(To be done)
Repeat all entries exactly.

(Exercise input)
'''

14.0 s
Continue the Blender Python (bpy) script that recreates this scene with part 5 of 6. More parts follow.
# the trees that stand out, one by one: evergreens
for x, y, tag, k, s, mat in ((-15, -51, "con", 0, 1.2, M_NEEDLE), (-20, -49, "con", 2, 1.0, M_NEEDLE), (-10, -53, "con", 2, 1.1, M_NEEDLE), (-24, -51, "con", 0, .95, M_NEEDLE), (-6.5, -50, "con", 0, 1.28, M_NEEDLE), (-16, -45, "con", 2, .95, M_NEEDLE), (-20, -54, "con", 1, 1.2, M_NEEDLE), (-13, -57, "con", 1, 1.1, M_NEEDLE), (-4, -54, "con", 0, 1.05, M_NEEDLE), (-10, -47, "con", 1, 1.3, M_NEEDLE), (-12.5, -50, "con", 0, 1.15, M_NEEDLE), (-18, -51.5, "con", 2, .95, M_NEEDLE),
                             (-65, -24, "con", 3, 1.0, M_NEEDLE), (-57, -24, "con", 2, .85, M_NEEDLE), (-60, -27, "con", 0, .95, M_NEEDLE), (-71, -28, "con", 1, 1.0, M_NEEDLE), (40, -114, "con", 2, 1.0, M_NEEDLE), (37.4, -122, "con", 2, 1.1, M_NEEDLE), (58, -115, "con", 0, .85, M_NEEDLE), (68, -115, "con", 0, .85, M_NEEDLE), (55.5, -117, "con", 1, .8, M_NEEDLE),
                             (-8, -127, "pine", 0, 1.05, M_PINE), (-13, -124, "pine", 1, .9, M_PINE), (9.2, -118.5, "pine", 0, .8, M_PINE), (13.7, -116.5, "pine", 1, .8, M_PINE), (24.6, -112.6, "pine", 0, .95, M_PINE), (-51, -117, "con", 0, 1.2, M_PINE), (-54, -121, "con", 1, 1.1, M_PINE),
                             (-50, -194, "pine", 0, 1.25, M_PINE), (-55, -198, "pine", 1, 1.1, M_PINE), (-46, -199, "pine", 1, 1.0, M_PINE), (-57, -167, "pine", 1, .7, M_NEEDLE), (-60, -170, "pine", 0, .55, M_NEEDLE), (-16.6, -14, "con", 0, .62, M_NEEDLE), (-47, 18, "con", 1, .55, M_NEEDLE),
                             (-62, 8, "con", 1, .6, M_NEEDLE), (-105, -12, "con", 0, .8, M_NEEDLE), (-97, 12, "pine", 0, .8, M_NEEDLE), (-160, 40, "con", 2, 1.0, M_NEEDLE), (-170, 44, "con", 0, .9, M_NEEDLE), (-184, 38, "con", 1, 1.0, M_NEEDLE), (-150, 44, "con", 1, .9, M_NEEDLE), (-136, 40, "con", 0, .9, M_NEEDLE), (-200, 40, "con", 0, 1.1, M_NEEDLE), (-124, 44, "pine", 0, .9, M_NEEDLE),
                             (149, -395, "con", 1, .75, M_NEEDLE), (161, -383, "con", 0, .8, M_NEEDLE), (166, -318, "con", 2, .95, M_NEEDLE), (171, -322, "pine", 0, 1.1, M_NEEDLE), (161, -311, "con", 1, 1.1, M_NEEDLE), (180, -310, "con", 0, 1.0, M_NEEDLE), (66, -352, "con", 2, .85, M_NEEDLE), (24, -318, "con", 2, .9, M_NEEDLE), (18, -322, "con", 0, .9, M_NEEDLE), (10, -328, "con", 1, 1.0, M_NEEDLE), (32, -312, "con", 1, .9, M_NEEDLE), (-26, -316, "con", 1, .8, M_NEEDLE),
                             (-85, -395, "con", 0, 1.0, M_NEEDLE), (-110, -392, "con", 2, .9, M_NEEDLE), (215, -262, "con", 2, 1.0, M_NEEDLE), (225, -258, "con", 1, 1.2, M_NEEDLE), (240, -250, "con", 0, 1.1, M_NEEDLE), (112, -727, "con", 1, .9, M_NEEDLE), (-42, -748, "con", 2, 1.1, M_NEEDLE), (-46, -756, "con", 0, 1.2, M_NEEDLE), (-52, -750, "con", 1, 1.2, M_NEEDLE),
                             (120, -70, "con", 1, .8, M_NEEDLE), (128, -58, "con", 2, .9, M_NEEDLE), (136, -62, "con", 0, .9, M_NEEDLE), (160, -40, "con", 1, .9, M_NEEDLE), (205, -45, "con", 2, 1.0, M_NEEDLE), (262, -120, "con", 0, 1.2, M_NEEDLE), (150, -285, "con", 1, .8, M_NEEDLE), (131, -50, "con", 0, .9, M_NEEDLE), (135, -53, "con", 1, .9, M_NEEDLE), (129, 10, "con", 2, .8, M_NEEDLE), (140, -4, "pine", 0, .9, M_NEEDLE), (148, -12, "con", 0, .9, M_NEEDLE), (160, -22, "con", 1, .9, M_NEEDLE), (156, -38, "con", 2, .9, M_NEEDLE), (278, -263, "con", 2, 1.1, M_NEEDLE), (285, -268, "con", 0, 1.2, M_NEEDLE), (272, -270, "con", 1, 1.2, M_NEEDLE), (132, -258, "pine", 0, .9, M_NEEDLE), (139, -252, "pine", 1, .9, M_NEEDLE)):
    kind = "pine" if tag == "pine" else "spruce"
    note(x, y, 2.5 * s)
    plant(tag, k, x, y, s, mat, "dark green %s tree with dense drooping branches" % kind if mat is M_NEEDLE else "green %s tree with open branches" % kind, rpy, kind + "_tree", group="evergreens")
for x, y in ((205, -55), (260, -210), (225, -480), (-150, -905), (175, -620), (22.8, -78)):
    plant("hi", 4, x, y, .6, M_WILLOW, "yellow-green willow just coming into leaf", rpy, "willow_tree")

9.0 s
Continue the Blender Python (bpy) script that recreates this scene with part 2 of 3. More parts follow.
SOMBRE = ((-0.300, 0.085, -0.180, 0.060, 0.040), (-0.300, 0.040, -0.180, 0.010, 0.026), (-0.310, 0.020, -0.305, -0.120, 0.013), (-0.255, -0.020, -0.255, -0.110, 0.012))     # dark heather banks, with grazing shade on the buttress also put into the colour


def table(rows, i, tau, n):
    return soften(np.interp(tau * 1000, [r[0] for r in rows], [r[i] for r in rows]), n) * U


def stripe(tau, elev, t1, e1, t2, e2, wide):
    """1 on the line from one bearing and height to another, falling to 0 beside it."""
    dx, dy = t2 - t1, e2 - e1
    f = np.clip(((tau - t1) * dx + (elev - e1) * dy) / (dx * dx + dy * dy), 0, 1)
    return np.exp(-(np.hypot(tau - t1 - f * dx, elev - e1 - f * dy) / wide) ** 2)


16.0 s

'''

(Correct answer)
14.0 s
Continue the Blender Python (bpy) script that recreates this scene with part 5 of 6. More parts follow.
# the trees that stand out, one by one: evergreens
for x, y, tag, k, s, mat in ((-15, -51, "con", 0, 1.2, M_NEEDLE), (-20, -49, "con", 2, 1.0, M_NEEDLE), (-10, -53, "con", 2, 1.1, M_NEEDLE), (-24, -51, "con", 0, .95, M_NEEDLE), (-6.5, -50, "con", 0, 1.28, M_NEEDLE), (-16, -45, "con", 2, .95, M_NEEDLE), (-20, -54, "con", 1, 1.2, M_NEEDLE), (-13, -57, "con", 1, 1.1, M_NEEDLE), (-4, -54, "con", 0, 1.05, M_NEEDLE), (-10, -47, "con", 1, 1.3, M_NEEDLE), (-12.5, -50, "con", 0, 1.15, M_NEEDLE), (-18, -51.5, "con", 2, .95, M_NEEDLE),
                             (-65, -24, "con", 3, 1.0, M_NEEDLE), (-57, -24, "con", 2, .85, M_NEEDLE), (-60, -27, "con", 0, .95, M_NEEDLE), (-71, -28, "con", 1, 1.0, M_NEEDLE), (40, -114, "con", 2, 1.0, M_NEEDLE), (37.4, -122, "con", 2, 1.1, M_NEEDLE), (58, -115, "con", 0, .85, M_NEEDLE), (68, -115, "con", 0, .85, M_NEEDLE), (55.5, -117, "con", 1, .8, M_NEEDLE),
                             (-8, -127, "pine", 0, 1.05, M_PINE), (-13, -124, "pine", 1, .9, M_PINE), (9.2, -118.5, "pine", 0, .8, M_PINE), (13.7, -116.5, "pine", 1, .8, M_PINE), (24.6, -112.6, "pine", 0, .95, M_PINE), (-51, -117, "con", 0, 1.2, M_PINE), (-54, -121, "con", 1, 1.1, M_PINE),
                             (-50, -194, "pine", 0, 1.25, M_PINE), (-55, -198, "pine", 1, 1.1, M_PINE), (-46, -199, "pine", 1, 1.0, M_PINE), (-57, -167, "pine", 1, .7, M_NEEDLE), (-60, -170, "pine", 0, .55, M_NEEDLE), (-16.6, -14, "con", 0, .62, M_NEEDLE), (-47, 18, "con", 1, .55, M_NEEDLE),
                             (-62, 8, "con", 1, .6, M_NEEDLE), (-105, -12, "con", 0, .8, M_NEEDLE), (-97, 12, "pine", 0, .8, M_NEEDLE), (-160, 40, "con", 2, 1.0, M_NEEDLE), (-170, 44, "con", 0, .9, M_NEEDLE), (-184, 38, "con", 1, 1.0, M_NEEDLE), (-150, 44, "con", 1, .9, M_NEEDLE), (-136, 40, "con", 0, .9, M_NEEDLE), (-200, 40, "con", 0, 1.1, M_NEEDLE), (-124, 44, "pine", 0, .9, M_NEEDLE),
                             (149, -395, "con", 1, .75, M_NEEDLE), (161, -383, "con", 0, .8, M_NEEDLE), (166, -318, "con", 2, .95, M_NEEDLE), (171, -322, "pine", 0, 1.1, M_NEEDLE), (161, -311, "con", 1, 1.1, M_NEEDLE), (180, -310, "con", 0, 1.0, M_NEEDLE), (66, -352, "con", 2, .85, M_NEEDLE), (24, -318, "con", 2, .9, M_NEEDLE), (18, -322, "con", 0, .9, M_NEEDLE), (10, -328, "con", 1, 1.0, M_NEEDLE), (32, -312, "con", 1, .9, M_NEEDLE), (-26, -316, "con", 1, .8, M_NEEDLE),
                             (-85, -395, "con", 0, 1.0, M_NEEDLE), (-110, -392, "con", 2, .9, M_NEEDLE), (215, -262, "con", 2, 1.0, M_NEEDLE), (225, -258, "con", 1, 1.2, M_NEEDLE), (240, -250, "con", 0, 1.1, M_NEEDLE), (112, -727, "con", 1, .9, M_NEEDLE), (-42, -748, "con", 2, 1.1, M_NEEDLE), (-46, -756, "con", 0, 1.2, M_NEEDLE), (-52, -750, "con", 1, 1.2, M_NEEDLE),
                             (120, -70, "con", 1, .8, M_NEEDLE), (128, -58, "con", 2, .9, M_NEEDLE), (136, -62, "con", 0, .9, M_NEEDLE), (160, -40, "con", 1, .9, M_NEEDLE), (205, -45, "con", 2, 1.0, M_NEEDLE), (262, -120, "con", 0, 1.2, M_NEEDLE), (150, -285, "con", 1, .8, M_NEEDLE), (131, -50, "con", 0, .9, M_NEEDLE), (135, -53, "con", 1, .9, M_NEEDLE), (129, 10, "con", 2, .8, M_NEEDLE), (140, -4, "pine", 0, .9, M_NEEDLE), (148, -12, "con", 0, .9, M_NEEDLE), (160, -22, "con", 1, .9, M_NEEDLE), (156, -38, "con", 2, .9, M_NEEDLE), (278, -263, "con", 2, 1.1, M_NEEDLE), (285, -268, "con", 0, 1.2, M_NEEDLE), (272, -270, "con", 1, 1.2, M_NEEDLE), (132, -258, "pine", 0, .9, M_NEEDLE), (139, -252, "pine", 1, .9, M_NEEDLE)):
    kind = "pine" if tag == "pine" else "spruce"
    note(x, y, 2.5 * s)
    plant(tag, k, x, y, s, mat, "dark green %s tree with dense drooping branches" % kind if mat is M_NEEDLE else "green %s tree with open branches" % kind, rpy, kind + "_tree", group="evergreens")
for x, y in ((205, -55), (260, -210), (225, -480), (-150, -905), (175, -620), (22.8, -78)):
    plant("hi", 4, x, y, .6, M_WILLOW, "yellow-green willow just coming into leaf", rpy, "willow_tree")

9.0 s
Continue the Blender Python (bpy) script that recreates this scene with part 2 of 3. More parts follow.
SOMBRE = ((-0.300, 0.085, -0.180, 0.060, 0.040), (-0.300, 0.040, -0.180, 0.010, 0.026), (-0.310, 0.020, -0.305, -0.120, 0.013), (-0.255, -0.020, -0.255, -0.110, 0.012))     # dark heather banks, with grazing shade on the buttress also put into the colour


def table(rows, i, tau, n):
    return soften(np.interp(tau * 1000, [r[0] for r in rows], [r[i] for r in rows]), n) * U


def stripe(tau, elev, t1, e1, t2, e2, wide):
    """1 on the line from one bearing and height to another, falling to 0 beside it."""
    dx, dy = t2 - t1, e2 - e1
    f = np.clip(((tau - t1) * dx + (elev - e1) * dy) / (dx * dx + dy * dy), 0, 1)
    return np.exp(-(np.hypot(tau - t1 - f * dx, elev - e1 - f * dy) / wide) ** 2)


16.0 s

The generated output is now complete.